Rauch bilanziert abschließend, dass visuelle Integration stattgefunden habe, jüdisches Leben in Vielfalt nach dem Unterbinden in den 1970er Jahren nun dargestellt werden konnte, die Darstellungsformen komplexer und mehrdeutiger geworden seien - trotz bestehender Beharrungskräfte in den 1980er Jahren und trotz weiter bestehender Wünsche nach intensiverer Integration jüdischen Lebens.

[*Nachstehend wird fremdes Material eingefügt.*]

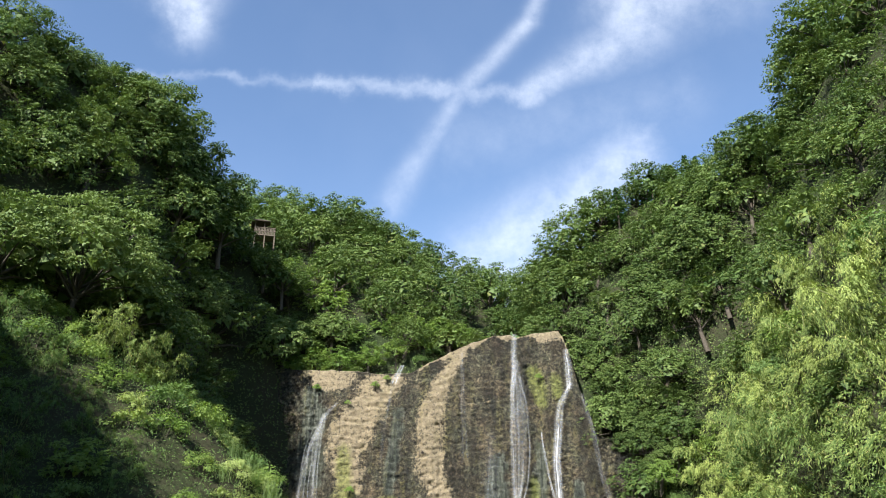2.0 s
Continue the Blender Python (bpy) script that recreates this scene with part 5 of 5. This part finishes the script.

Zu bemängeln ist, dass Rauch sein Ziel, den (diskursiven) Wandel herauszuarbeiten, über die Methode der oral history besser hätte erreichen können. So hätten statt intensiver Quellenarbeit mit Rundfunkprotokollen beispielsweise die Interviews mit Zeitzeugen im Sinne einer Mentalitätsgeschichte stärker - nicht nur als Lückenfüller für fehlende Archivbestände - herausgestellt werden können, um Einblicke in die Wirkungsweisen der Produktionen auf handelnde Personen zu erhalten; oder um einfach zu fragen, wie "integriert" sie sich jeweils verstanden.
Dem Autor gelingen dennoch innerhalb der einzelnen, eher nebeneinanderstehenden Untersuchungen der Einzelserien interessante Einblicke in die Aushandlungsprozesse des öffentlich-rechtlichen Rundfunks, die das Buch durchaus lesenswert machen. Positiv zu bemerken ist vor allem die klare, systematische Struktur der Arbeit, die mithilfe von Zwischenresümees die Gedankengänge und Ergebnisse bündelt. Außerdem ist der auch im Schlusskapitel eigens hervorgehobene Zugang über die oral history hervorzuheben, die für zeitgeschichtliches Arbeiten eine eigene, ergiebige, wenn auch aufwändige Methode des Forschens bietet.
Anmerkung:
[1] Lea Wohl von Haselberg: Und nach dem Holocaust? Jüdische Spielfilmfiguren im (west-)deutschen Film und Fernsehen nach 1945, Berlin 2016.